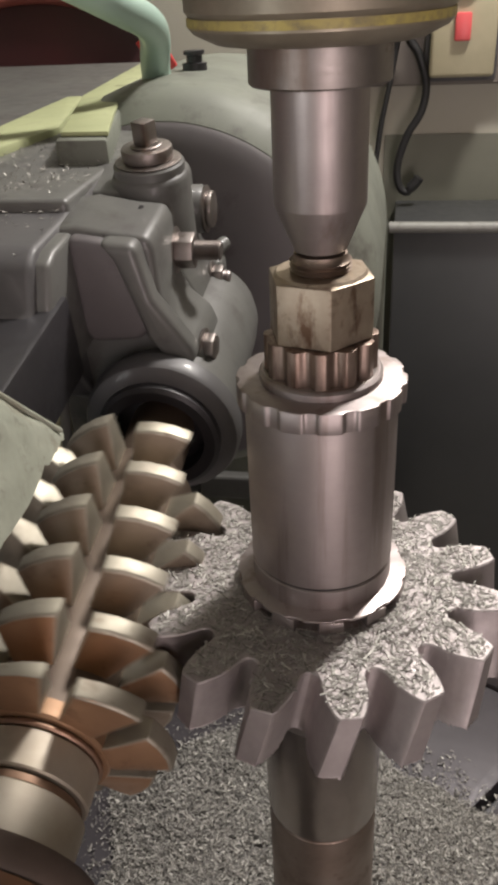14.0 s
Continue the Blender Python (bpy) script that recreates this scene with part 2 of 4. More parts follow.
FLAKED_YELLOW = make_mat("flaked_yellow_paint", (0.45, 0.37, 0.10, 1), 0.5, 0.1, (0.30, 0.25, 0.10, 1), 40, 1.0, 90, 0.4, dirt=(0.13, 0.11, 0.08, 1), dirt_amount=0.5)
SPACER_STEEL = make_mat("pale_oily_steel", (0.50, 0.46, 0.39, 1), 0.5, 0.7, (0.36, 0.30, 0.23, 1), 24, 0.9, 90, 0.2)
PALE_RING = make_mat("worn_pale_enamel", (0.46, 0.46, 0.40, 1), 0.45, 0.0, (0.33, 0.33, 0.285, 1), 20, 1.0, 60, 0.3, dirt=(0.12, 0.11, 0.09, 1), dirt_amount=0.12)
MAROON = make_mat("dull_maroon_paint", (0.062, 0.014, 0.017, 1), 0.45, 0.0, (0.042, 0.011, 0.013, 1), 6, 0.8, 60, 0.3)
# paler red for the guard's rim, the light along its top put into the colour
SALMON = make_mat("salmon_lit_edge", (0.36, 0.105, 0.085, 1), 0.5, 0.0, (0.26, 0.08, 0.065, 1), 14, 0.9, 60, 0.3)
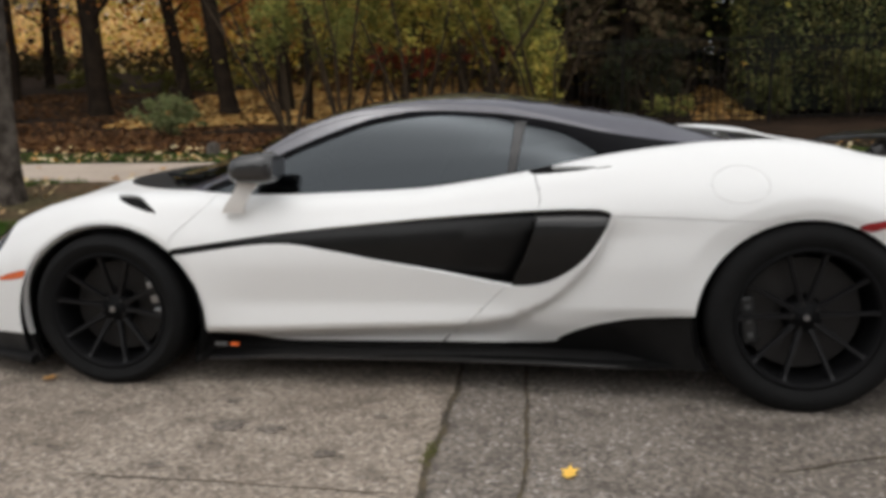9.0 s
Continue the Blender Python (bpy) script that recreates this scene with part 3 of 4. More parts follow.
M_GLASS = bpy.data.materials.new("tinted_glass")
M_SCREEN = bpy.data.materials.new("windscreen_glass")
for gm, tint, ior in ((M_GLASS, (0.028, 0.031, 0.035), 1.64), (M_SCREEN, (0.34, 0.40, 0.36), 2.8)):
    gm.use_nodes = True
    nt = gm.node_tree
    nt.nodes.remove(nt.nodes["Principled BSDF"])
    tr, gl, fr, mx = (nt.nodes.new("ShaderNode" + k) for k in ("BsdfTransparent", "BsdfGlossy", "Fresnel", "MixShader"))
    tr.inputs["Color"].default_value = (*tint, 1)
    gl.inputs["Roughness"].default_value = 0.015
    gl.inputs["Color"].default_value = (0.84, 0.93, 1.0, 1)
    fr.inputs["IOR"].default_value = ior
    nt.links.new(fr.outputs[0], mx.inputs[0])
    nt.links.new(tr.outputs[0], mx.inputs[1])
    nt.links.new(gl.outputs[0], mx.inputs[2])
    nt.links.new(mx.outputs[0], nt.nodes["Material Output"].inputs["Surface"])
M_RED = mat("red_reflector", (0.32, 0.012, 0.015), 0.25, coat=1.0, var=0.2, scale=60)
M_ORANGE = mat("orange_reflector", (0.75, 0.13, 0.02), 0.25, coat=1.0, var=0.2, scale=60)
M_LENS = mat("smoked_lens", (0.004, 0.004, 0.007), 0.08, spec=0.25)
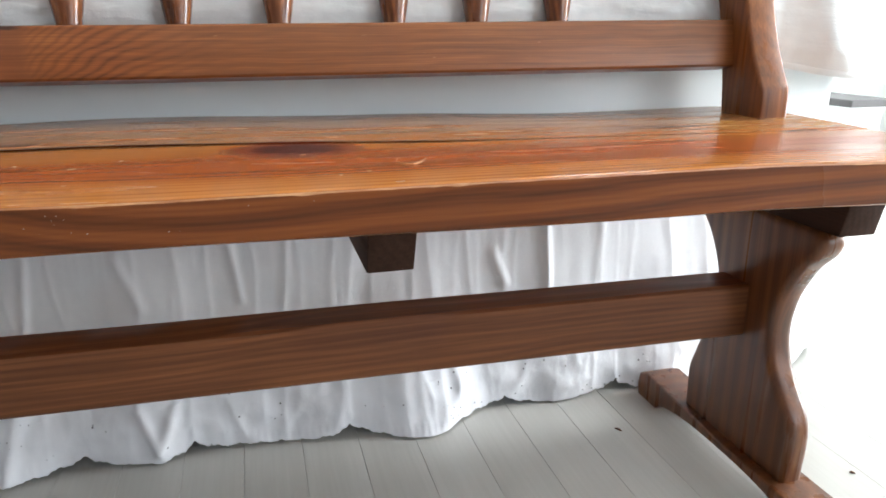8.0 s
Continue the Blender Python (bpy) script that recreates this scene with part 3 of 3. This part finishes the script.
def scratch(points):
    """A shallow pale scratch that lies in the seat's varnish."""
    rows = []
    for i, (x, y) in enumerate(points):
        zs = ease(FRONT_TOP, x) + (ease(BACK_TOP, x) - ease(FRONT_TOP, x)) * (y - 0.562) / 0.423 + 0.0005
        w = 0.0002 + 0.0005 * math.sin(math.pi * i / (len(points) - 1))
        rows.append([(x, y - w, zs - 0.001), (x, y - w * 0.5, zs), (x, y + w * 0.5, zs), (x, y + w, zs - 0.001)])
    part("scratch", loft(rows), pale_scratch, seat, "pale scratch in the varnish")


scratch([(0.372, 0.673), (0.367, 0.662), (0.366, 0.655), (0.369, 0.646)])
scratch([(0.367, 0.650), (0.371, 0.643), (0.377, 0.6415), (0.384, 0.647), (0.393, 0.664)])
# short chips in the varnish: place, length and slant
for cx, cy, long, slant in ((0.059, 0.837, 0.014, 0.1), (0.114, 0.829, 0.018, 0.05), (-0.193, 0.806, 0.020, 0.1), (0.014, 0.738, 0.016, 0.05), (0.074, 0.697, 0.004, 0.6), (0.118, 0.678, 0.006, 0.9), (0.149, 0.705, 0.004, 0.5),
                           (-0.078, 0.600, 0.004, 1.2), (-0.140, 0.619, 0.010, 0.4), (-0.063, 0.619, 0.008, 0.3), (0.125, 0.619, 0.004, 0.3), (0.221, 0.845, 0.006, -0.5), (0.319, 0.827, 0.012, 0.1), (0.328, 0.797, 0.026, -0.1),
                           (0.340, 0.676, 0.009, -1.0), (0.315, 0.613, 0.003, 0.5), (0.338, 0.623, 0.006, -0.2), (0.353, 0.579, 0.010, 0.1), (0.294, 0.704, 0.007, 0.8), (0.481, 0.661, 0.006, -0.3), (0.20, 0.812, 0.005, 0.0)):
    scratch([(cx + 0.7 * long * k, cy + 0.7 * long * slant * k) for k in (-0.5, -0.17, 0.17, 0.5)])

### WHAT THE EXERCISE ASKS
The pictures in the entries should be left out; output everything else exactly.

### FINAL RESULT
14.0 s
Continue the Blender Python (bpy) script that recreates this scene with part 2 of 4. More parts follow.
FLAKED_YELLOW = make_mat("flaked_yellow_paint", (0.45, 0.37, 0.10, 1), 0.5, 0.1, (0.30, 0.25, 0.10, 1), 40, 1.0, 90, 0.4, dirt=(0.13, 0.11, 0.08, 1), dirt_amount=0.5)
SPACER_STEEL = make_mat("pale_oily_steel", (0.50, 0.46, 0.39, 1), 0.5, 0.7, (0.36, 0.30, 0.23, 1), 24, 0.9, 90, 0.2)
PALE_RING = make_mat("worn_pale_enamel", (0.46, 0.46, 0.40, 1), 0.45, 0.0, (0.33, 0.33, 0.285, 1), 20, 1.0, 60, 0.3, dirt=(0.12, 0.11, 0.09, 1), dirt_amount=0.12)
MAROON = make_mat("dull_maroon_paint", (0.062, 0.014, 0.017, 1), 0.45, 0.0, (0.042, 0.011, 0.013, 1), 6, 0.8, 60, 0.3)
# paler red for the guard's rim, the light along its top put into the colour
SALMON = make_mat("salmon_lit_edge", (0.36, 0.105, 0.085, 1), 0.5, 0.0, (0.26, 0.08, 0.065, 1), 14, 0.9, 60, 0.3)
9.0 s
Continue the Blender Python (bpy) script that recreates this scene with part 3 of 4. More parts follow.
M_GLASS = bpy.data.materials.new("tinted_glass")
M_SCREEN = bpy.data.materials.new("windscreen_glass")
for gm, tint, ior in ((M_GLASS, (0.028, 0.031, 0.035), 1.64), (M_SCREEN, (0.34, 0.40, 0.36), 2.8)):
    gm.use_nodes = True
    nt = gm.node_tree
    nt.nodes.remove(nt.nodes["Principled BSDF"])
    tr, gl, fr, mx = (nt.nodes.new("ShaderNode" + k) for k in ("BsdfTransparent", "BsdfGlossy", "Fresnel", "MixShader"))
    tr.inputs["Color"].default_value = (*tint, 1)
    gl.inputs["Roughness"].default_value = 0.015
    gl.inputs["Color"].default_value = (0.84, 0.93, 1.0, 1)
    fr.inputs["IOR"].default_value = ior
    nt.links.new(fr.outputs[0], mx.inputs[0])
    nt.links.new(tr.outputs[0], mx.inputs[1])
    nt.links.new(gl.outputs[0], mx.inputs[2])
    nt.links.new(mx.outputs[0], nt.nodes["Material Output"].inputs["Surface"])
M_RED = mat("red_reflector", (0.32, 0.012, 0.015), 0.25, coat=1.0, var=0.2, scale=60)
M_ORANGE = mat("orange_reflector", (0.75, 0.13, 0.02), 0.25, coat=1.0, var=0.2, scale=60)
M_LENS = mat("smoked_lens", (0.004, 0.004, 0.007), 0.08, spec=0.25)
8.0 s
Continue the Blender Python (bpy) script that recreates this scene with part 3 of 3. This part finishes the script.
def scratch(points):
    """A shallow pale scratch that lies in the seat's varnish."""
    rows = []
    for i, (x, y) in enumerate(points):
        zs = ease(FRONT_TOP, x) + (ease(BACK_TOP, x) - ease(FRONT_TOP, x)) * (y - 0.562) / 0.423 + 0.0005
        w = 0.0002 + 0.0005 * math.sin(math.pi * i / (len(points) - 1))
        rows.append([(x, y - w, zs - 0.001), (x, y - w * 0.5, zs), (x, y + w * 0.5, zs), (x, y + w, zs - 0.001)])
    part("scratch", loft(rows), pale_scratch, seat, "pale scratch in the varnish")


scratch([(0.372, 0.673), (0.367, 0.662), (0.366, 0.655), (0.369, 0.646)])
scratch([(0.367, 0.650), (0.371, 0.643), (0.377, 0.6415), (0.384, 0.647), (0.393, 0.664)])
# short chips in the varnish: place, length and slant
for cx, cy, long, slant in ((0.059, 0.837, 0.014, 0.1), (0.114, 0.829, 0.018, 0.05), (-0.193, 0.806, 0.020, 0.1), (0.014, 0.738, 0.016, 0.05), (0.074, 0.697, 0.004, 0.6), (0.118, 0.678, 0.006, 0.9), (0.149, 0.705, 0.004, 0.5),
                           (-0.078, 0.600, 0.004, 1.2), (-0.140, 0.619, 0.010, 0.4), (-0.063, 0.619, 0.008, 0.3), (0.125, 0.619, 0.004, 0.3), (0.221, 0.845, 0.006, -0.5), (0.319, 0.827, 0.012, 0.1), (0.328, 0.797, 0.026, -0.1),
                           (0.340, 0.676, 0.009, -1.0), (0.315, 0.613, 0.003, 0.5), (0.338, 0.623, 0.006, -0.2), (0.353, 0.579, 0.010, 0.1), (0.294, 0.704, 0.007, 0.8), (0.481, 0.661, 0.006, -0.3), (0.20, 0.812, 0.005, 0.0)):
    scratch([(cx + 0.7 * long * k, cy + 0.7 * long * slant * k) for k in (-0.5, -0.17, 0.17, 0.5)])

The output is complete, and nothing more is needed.